Write out every line below that includes the word "Euler".

··· Provided material ···

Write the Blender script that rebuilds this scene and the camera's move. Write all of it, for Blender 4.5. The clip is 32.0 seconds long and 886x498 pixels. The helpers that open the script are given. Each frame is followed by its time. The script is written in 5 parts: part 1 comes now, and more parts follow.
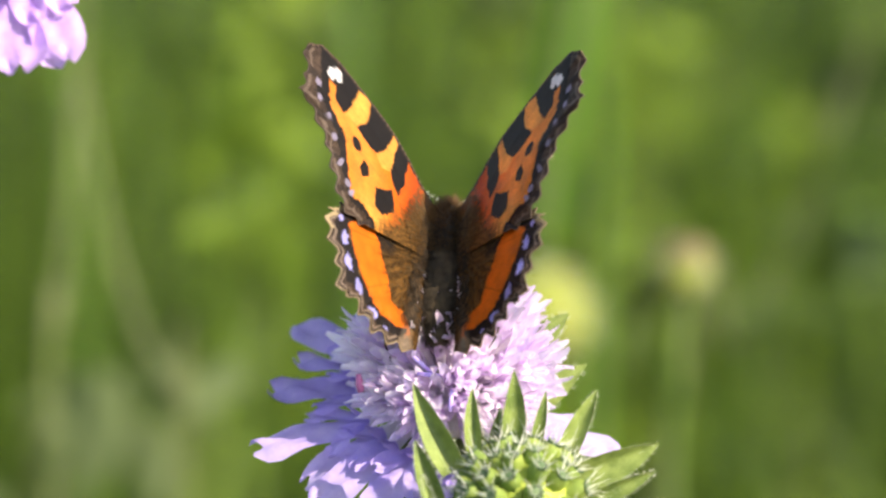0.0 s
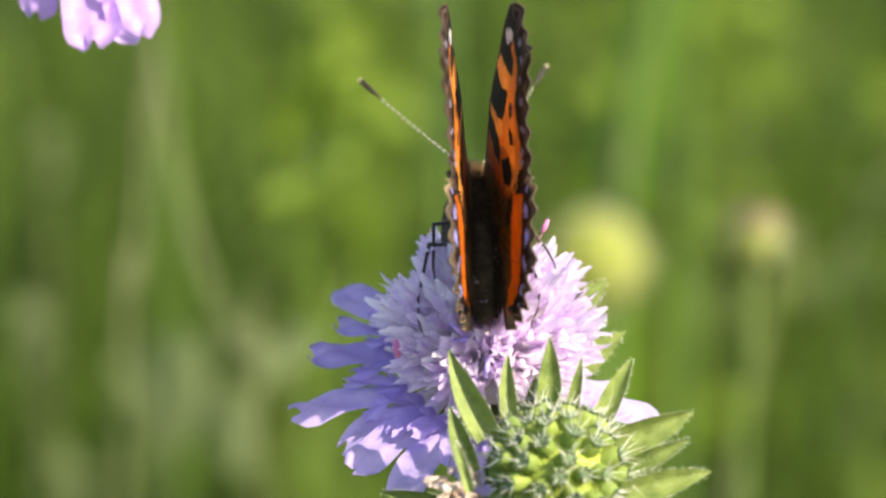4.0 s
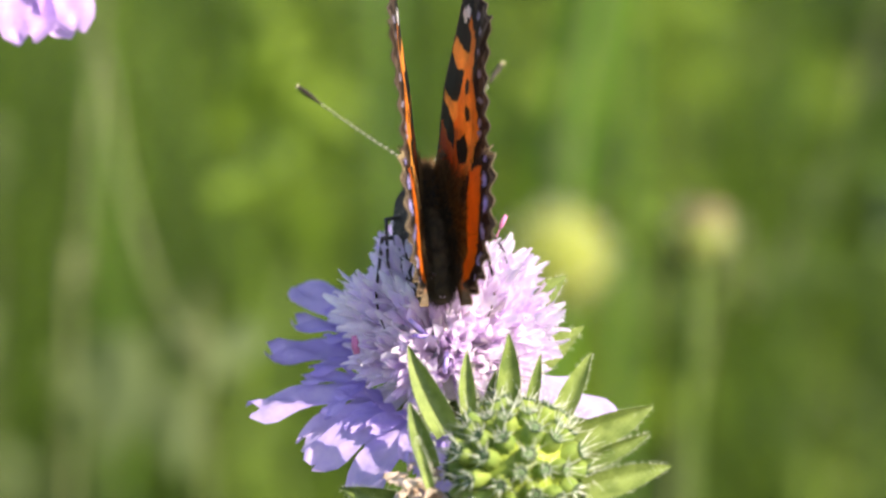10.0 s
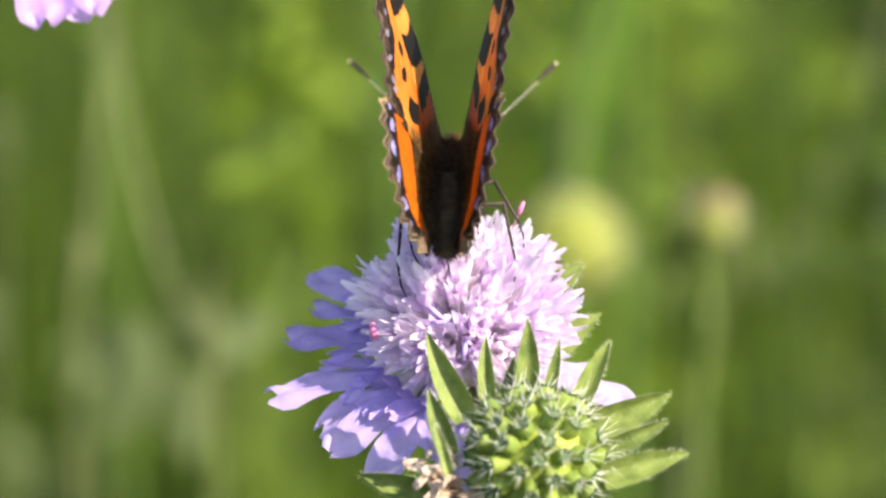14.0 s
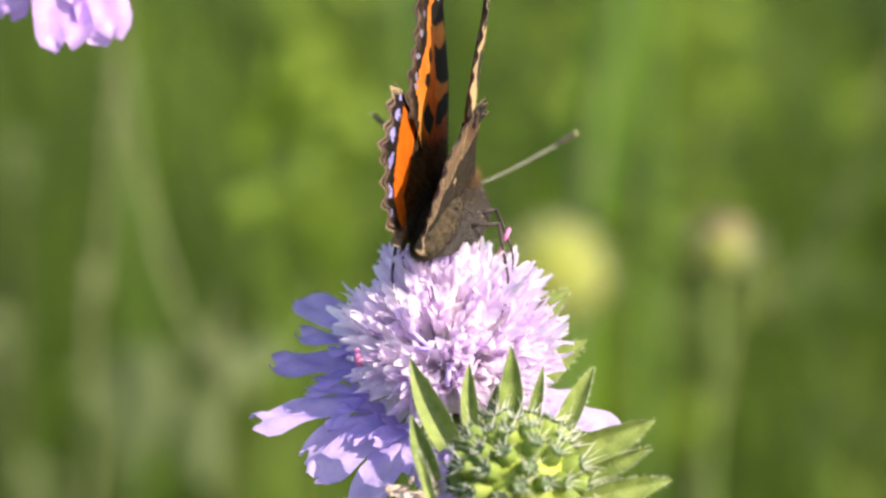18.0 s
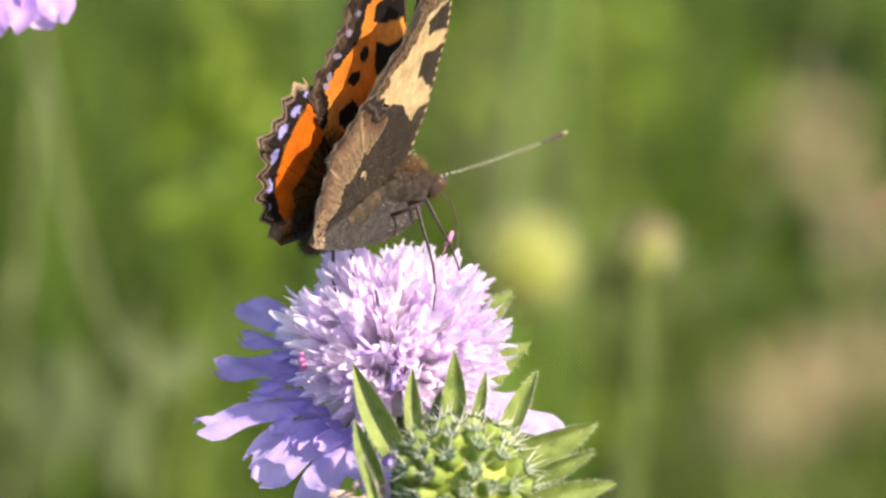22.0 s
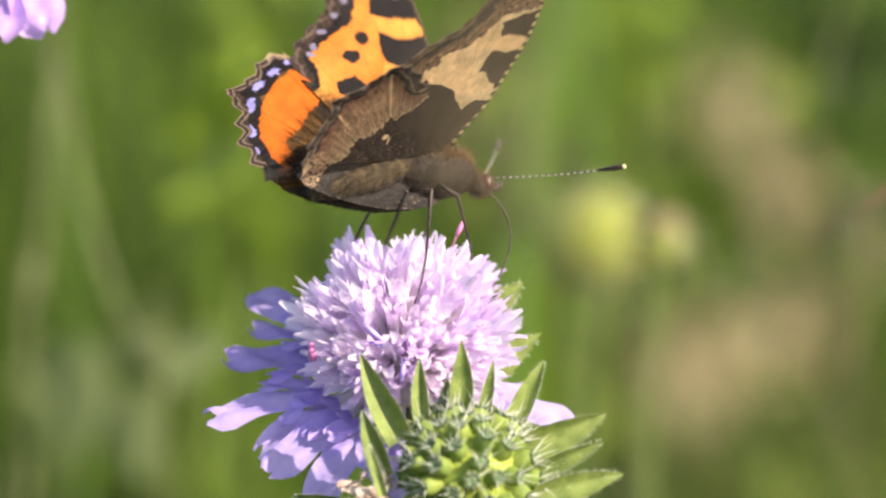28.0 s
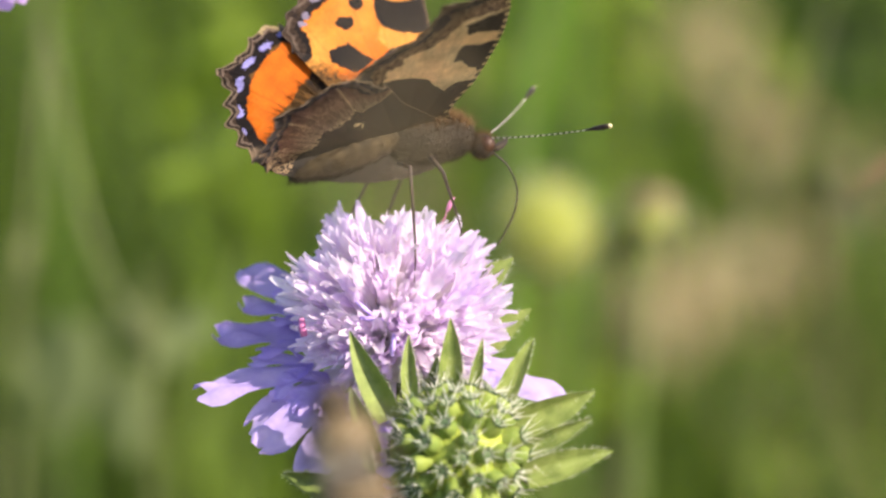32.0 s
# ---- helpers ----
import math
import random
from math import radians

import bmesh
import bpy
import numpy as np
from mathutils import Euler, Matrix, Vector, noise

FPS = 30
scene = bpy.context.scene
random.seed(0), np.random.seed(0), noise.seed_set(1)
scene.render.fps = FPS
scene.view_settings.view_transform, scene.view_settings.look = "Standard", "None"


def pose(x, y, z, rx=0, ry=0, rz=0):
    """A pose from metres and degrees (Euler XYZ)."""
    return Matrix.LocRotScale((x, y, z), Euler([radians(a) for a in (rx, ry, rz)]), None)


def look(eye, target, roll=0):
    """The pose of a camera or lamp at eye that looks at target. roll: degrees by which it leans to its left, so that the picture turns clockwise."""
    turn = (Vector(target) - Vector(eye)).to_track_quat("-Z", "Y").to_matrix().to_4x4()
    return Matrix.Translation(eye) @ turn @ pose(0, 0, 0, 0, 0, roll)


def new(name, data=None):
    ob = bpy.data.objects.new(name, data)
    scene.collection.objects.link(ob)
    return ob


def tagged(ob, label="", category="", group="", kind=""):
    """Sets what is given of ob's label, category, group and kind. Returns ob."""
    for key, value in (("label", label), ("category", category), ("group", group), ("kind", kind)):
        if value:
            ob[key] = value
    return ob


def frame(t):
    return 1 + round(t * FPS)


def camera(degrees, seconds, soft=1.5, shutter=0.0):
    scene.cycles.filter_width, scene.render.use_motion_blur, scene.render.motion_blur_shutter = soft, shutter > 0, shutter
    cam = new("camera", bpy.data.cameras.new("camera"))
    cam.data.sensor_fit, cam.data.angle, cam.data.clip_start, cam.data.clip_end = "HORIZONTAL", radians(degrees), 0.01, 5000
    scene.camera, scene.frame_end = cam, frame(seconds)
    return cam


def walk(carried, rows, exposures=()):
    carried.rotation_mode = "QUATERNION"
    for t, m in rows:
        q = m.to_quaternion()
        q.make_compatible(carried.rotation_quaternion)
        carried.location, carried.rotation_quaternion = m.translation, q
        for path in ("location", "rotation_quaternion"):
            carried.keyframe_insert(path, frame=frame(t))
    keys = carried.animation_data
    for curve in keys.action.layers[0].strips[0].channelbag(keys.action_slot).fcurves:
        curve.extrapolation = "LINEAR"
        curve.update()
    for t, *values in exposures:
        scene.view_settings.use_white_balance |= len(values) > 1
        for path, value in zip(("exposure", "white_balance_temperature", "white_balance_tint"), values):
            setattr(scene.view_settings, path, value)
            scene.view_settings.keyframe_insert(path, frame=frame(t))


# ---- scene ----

···

Response for this exercise:
from mathutils import Euler, Matrix, Vector, noise
    """A pose from metres and degrees (Euler XYZ)."""
    return Matrix.LocRotScale((x, y, z), Euler([radians(a) for a in (rx, ry, rz)]), None)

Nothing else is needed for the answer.